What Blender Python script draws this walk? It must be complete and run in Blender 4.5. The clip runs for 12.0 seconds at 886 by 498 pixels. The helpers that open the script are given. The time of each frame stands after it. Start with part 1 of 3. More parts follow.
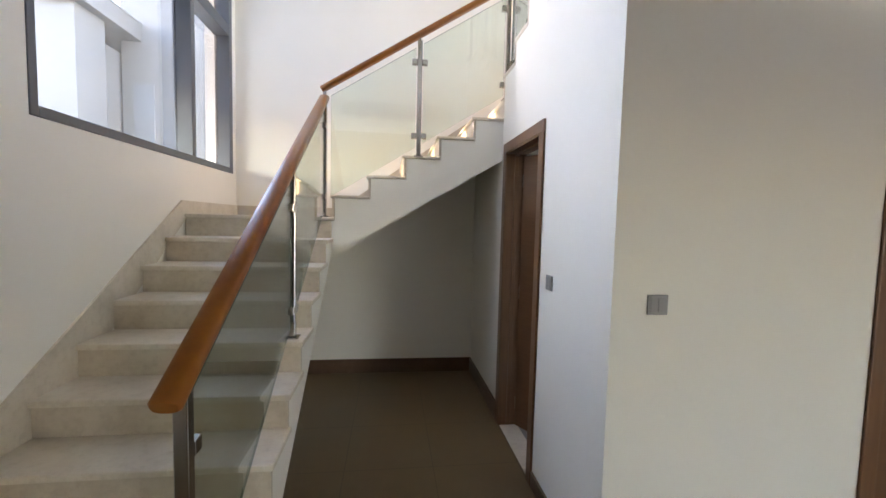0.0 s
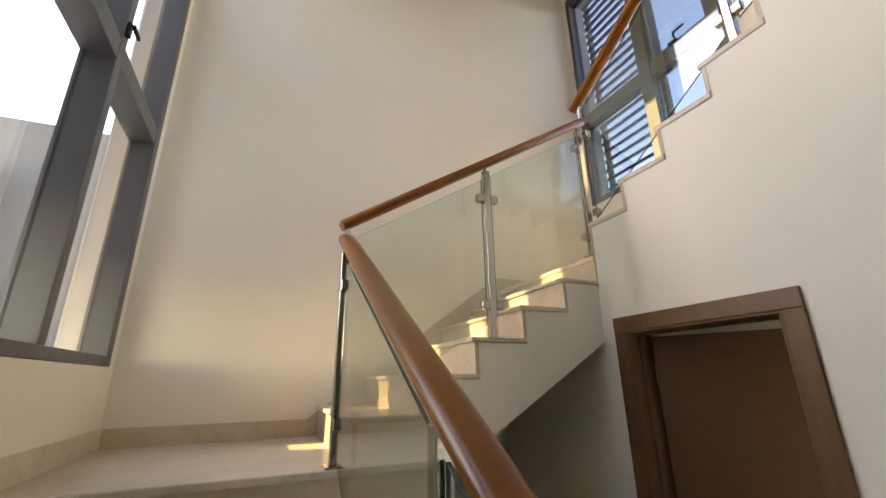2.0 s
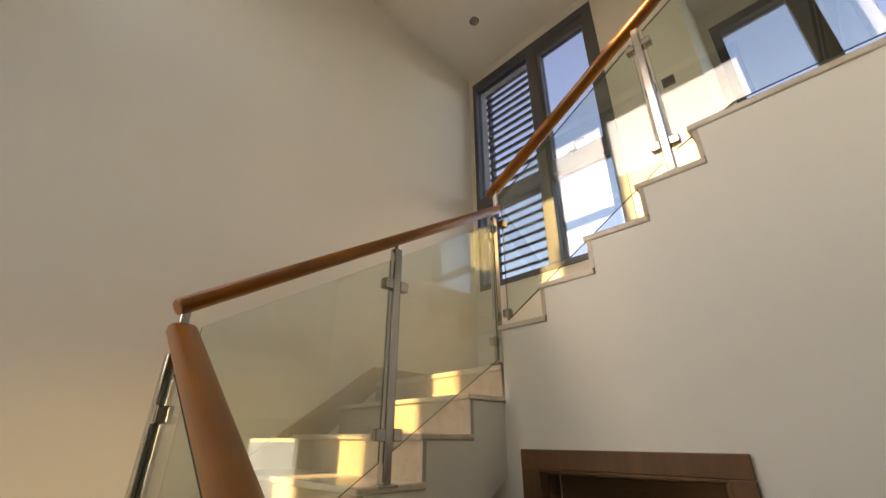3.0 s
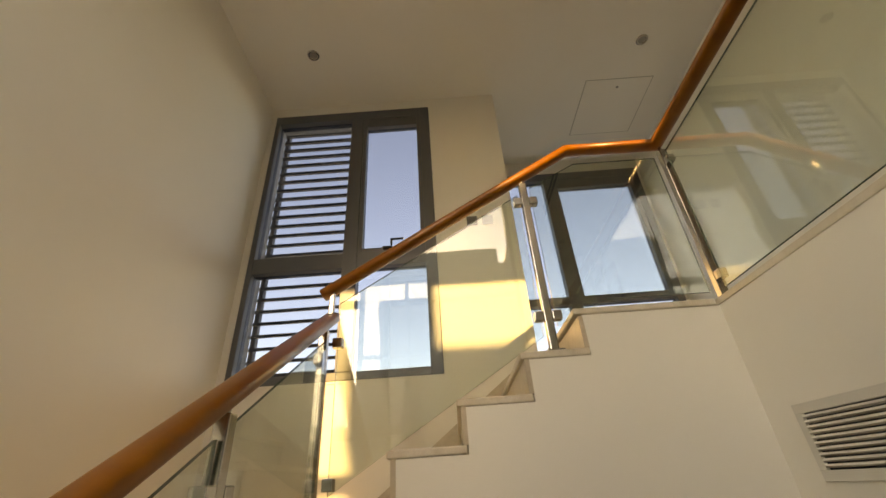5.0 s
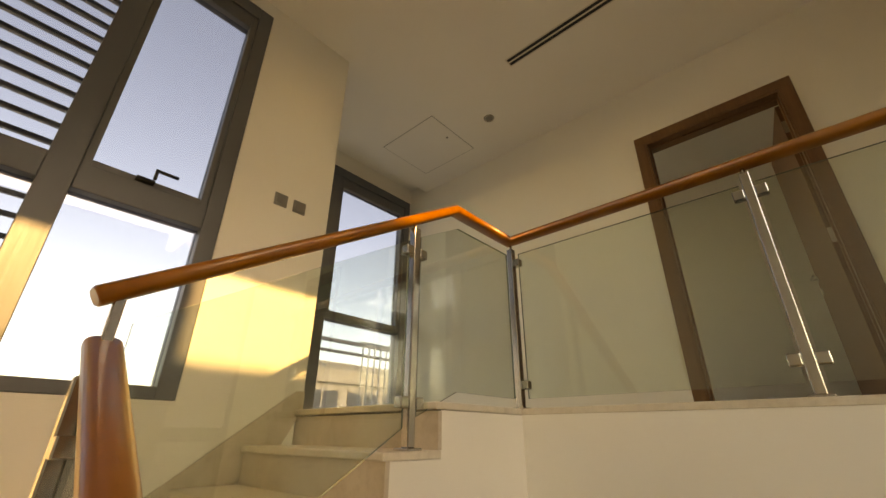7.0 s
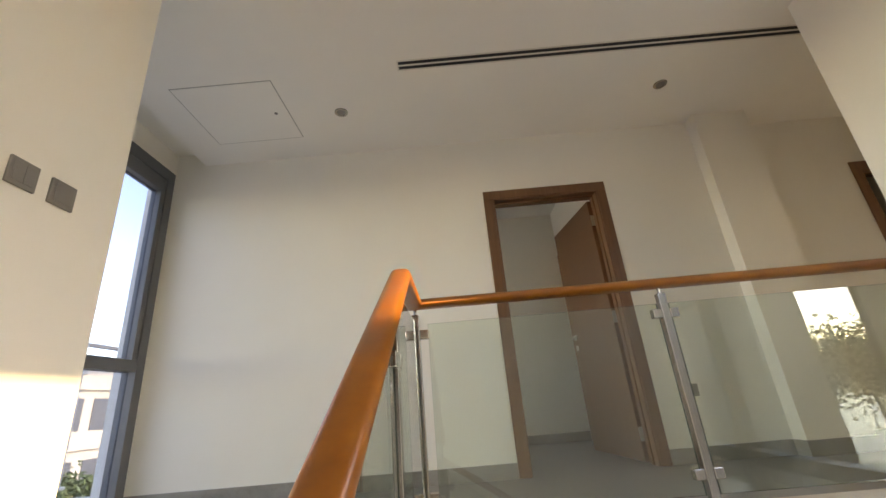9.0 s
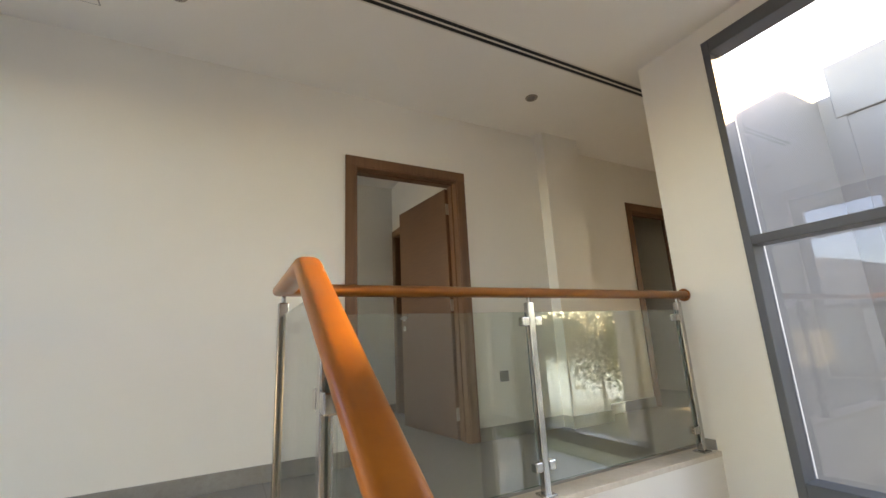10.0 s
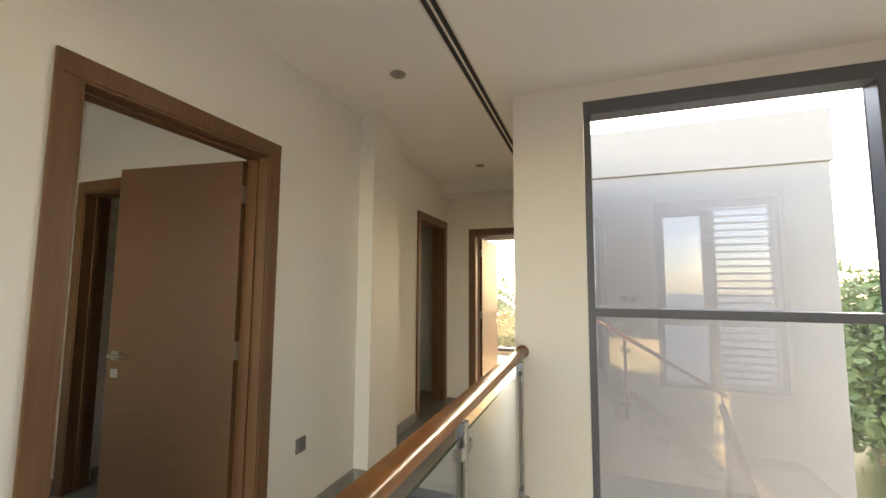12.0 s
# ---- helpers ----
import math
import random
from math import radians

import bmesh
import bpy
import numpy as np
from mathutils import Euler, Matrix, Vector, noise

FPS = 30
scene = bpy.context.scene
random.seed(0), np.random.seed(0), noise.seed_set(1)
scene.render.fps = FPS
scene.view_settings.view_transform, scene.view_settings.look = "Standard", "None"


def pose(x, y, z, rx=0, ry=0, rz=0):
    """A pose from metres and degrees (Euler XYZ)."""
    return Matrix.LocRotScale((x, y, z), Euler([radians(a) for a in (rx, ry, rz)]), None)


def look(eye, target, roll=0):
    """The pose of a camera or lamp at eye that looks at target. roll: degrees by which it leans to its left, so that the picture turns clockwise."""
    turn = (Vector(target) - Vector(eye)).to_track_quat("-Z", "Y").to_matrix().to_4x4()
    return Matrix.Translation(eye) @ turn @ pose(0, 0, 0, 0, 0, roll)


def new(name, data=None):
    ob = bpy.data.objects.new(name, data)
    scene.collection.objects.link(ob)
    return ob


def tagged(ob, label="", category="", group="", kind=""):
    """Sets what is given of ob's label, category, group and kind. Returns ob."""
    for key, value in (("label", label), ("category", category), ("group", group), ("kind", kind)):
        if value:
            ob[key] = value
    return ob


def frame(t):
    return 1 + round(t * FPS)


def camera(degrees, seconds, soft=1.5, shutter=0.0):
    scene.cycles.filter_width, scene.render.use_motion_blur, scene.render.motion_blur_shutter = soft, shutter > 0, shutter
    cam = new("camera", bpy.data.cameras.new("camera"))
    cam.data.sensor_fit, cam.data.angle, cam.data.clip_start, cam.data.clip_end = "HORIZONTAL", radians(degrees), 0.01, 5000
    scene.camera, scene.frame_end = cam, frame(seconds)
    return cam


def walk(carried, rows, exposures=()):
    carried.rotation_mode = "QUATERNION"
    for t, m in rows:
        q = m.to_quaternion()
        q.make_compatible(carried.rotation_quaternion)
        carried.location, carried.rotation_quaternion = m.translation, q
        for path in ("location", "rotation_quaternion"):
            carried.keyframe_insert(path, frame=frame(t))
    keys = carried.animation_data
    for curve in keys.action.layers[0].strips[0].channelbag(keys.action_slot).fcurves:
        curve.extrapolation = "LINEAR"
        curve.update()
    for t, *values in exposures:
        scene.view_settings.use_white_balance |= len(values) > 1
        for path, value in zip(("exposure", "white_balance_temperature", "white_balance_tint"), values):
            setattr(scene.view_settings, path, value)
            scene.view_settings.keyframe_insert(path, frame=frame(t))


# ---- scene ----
────────────────
• **EXERCISE**:
All the lines above are to be given again exactly as they read, with the pictures removed.

• **FINISHED TASK**:
What Blender Python script draws this walk? It must be complete and run in Blender 4.5. The clip runs for 12.0 seconds at 886 by 498 pixels. The helpers that open the script are given. The time of each frame stands after it. Start with part 1 of 3. More parts follow.
0.0 s
2.0 s
3.0 s
5.0 s
7.0 s
9.0 s
10.0 s
12.0 s
# ---- helpers ----
import math
import random
from math import radians

import bmesh
import bpy
import numpy as np
from mathutils import Euler, Matrix, Vector, noise

FPS = 30
scene = bpy.context.scene
random.seed(0), np.random.seed(0), noise.seed_set(1)
scene.render.fps = FPS
scene.view_settings.view_transform, scene.view_settings.look = "Standard", "None"


def pose(x, y, z, rx=0, ry=0, rz=0):
    """A pose from metres and degrees (Euler XYZ)."""
    return Matrix.LocRotScale((x, y, z), Euler([radians(a) for a in (rx, ry, rz)]), None)


def look(eye, target, roll=0):
    """The pose of a camera or lamp at eye that looks at target. roll: degrees by which it leans to its left, so that the picture turns clockwise."""
    turn = (Vector(target) - Vector(eye)).to_track_quat("-Z", "Y").to_matrix().to_4x4()
    return Matrix.Translation(eye) @ turn @ pose(0, 0, 0, 0, 0, roll)


def new(name, data=None):
    ob = bpy.data.objects.new(name, data)
    scene.collection.objects.link(ob)
    return ob


def tagged(ob, label="", category="", group="", kind=""):
    """Sets what is given of ob's label, category, group and kind. Returns ob."""
    for key, value in (("label", label), ("category", category), ("group", group), ("kind", kind)):
        if value:
            ob[key] = value
    return ob


def frame(t):
    return 1 + round(t * FPS)


def camera(degrees, seconds, soft=1.5, shutter=0.0):
    scene.cycles.filter_width, scene.render.use_motion_blur, scene.render.motion_blur_shutter = soft, shutter > 0, shutter
    cam = new("camera", bpy.data.cameras.new("camera"))
    cam.data.sensor_fit, cam.data.angle, cam.data.clip_start, cam.data.clip_end = "HORIZONTAL", radians(degrees), 0.01, 5000
    scene.camera, scene.frame_end = cam, frame(seconds)
    return cam


def walk(carried, rows, exposures=()):
    carried.rotation_mode = "QUATERNION"
    for t, m in rows:
        q = m.to_quaternion()
        q.make_compatible(carried.rotation_quaternion)
        carried.location, carried.rotation_quaternion = m.translation, q
        for path in ("location", "rotation_quaternion"):
            carried.keyframe_insert(path, frame=frame(t))
    keys = carried.animation_data
    for curve in keys.action.layers[0].strips[0].channelbag(keys.action_slot).fcurves:
        curve.extrapolation = "LINEAR"
        curve.update()
    for t, *values in exposures:
        scene.view_settings.use_white_balance |= len(values) > 1
        for path, value in zip(("exposure", "white_balance_temperature", "white_balance_tint"), values):
            setattr(scene.view_settings, path, value)
            scene.view_settings.keyframe_insert(path, frame=frame(t))


# ---- scene ----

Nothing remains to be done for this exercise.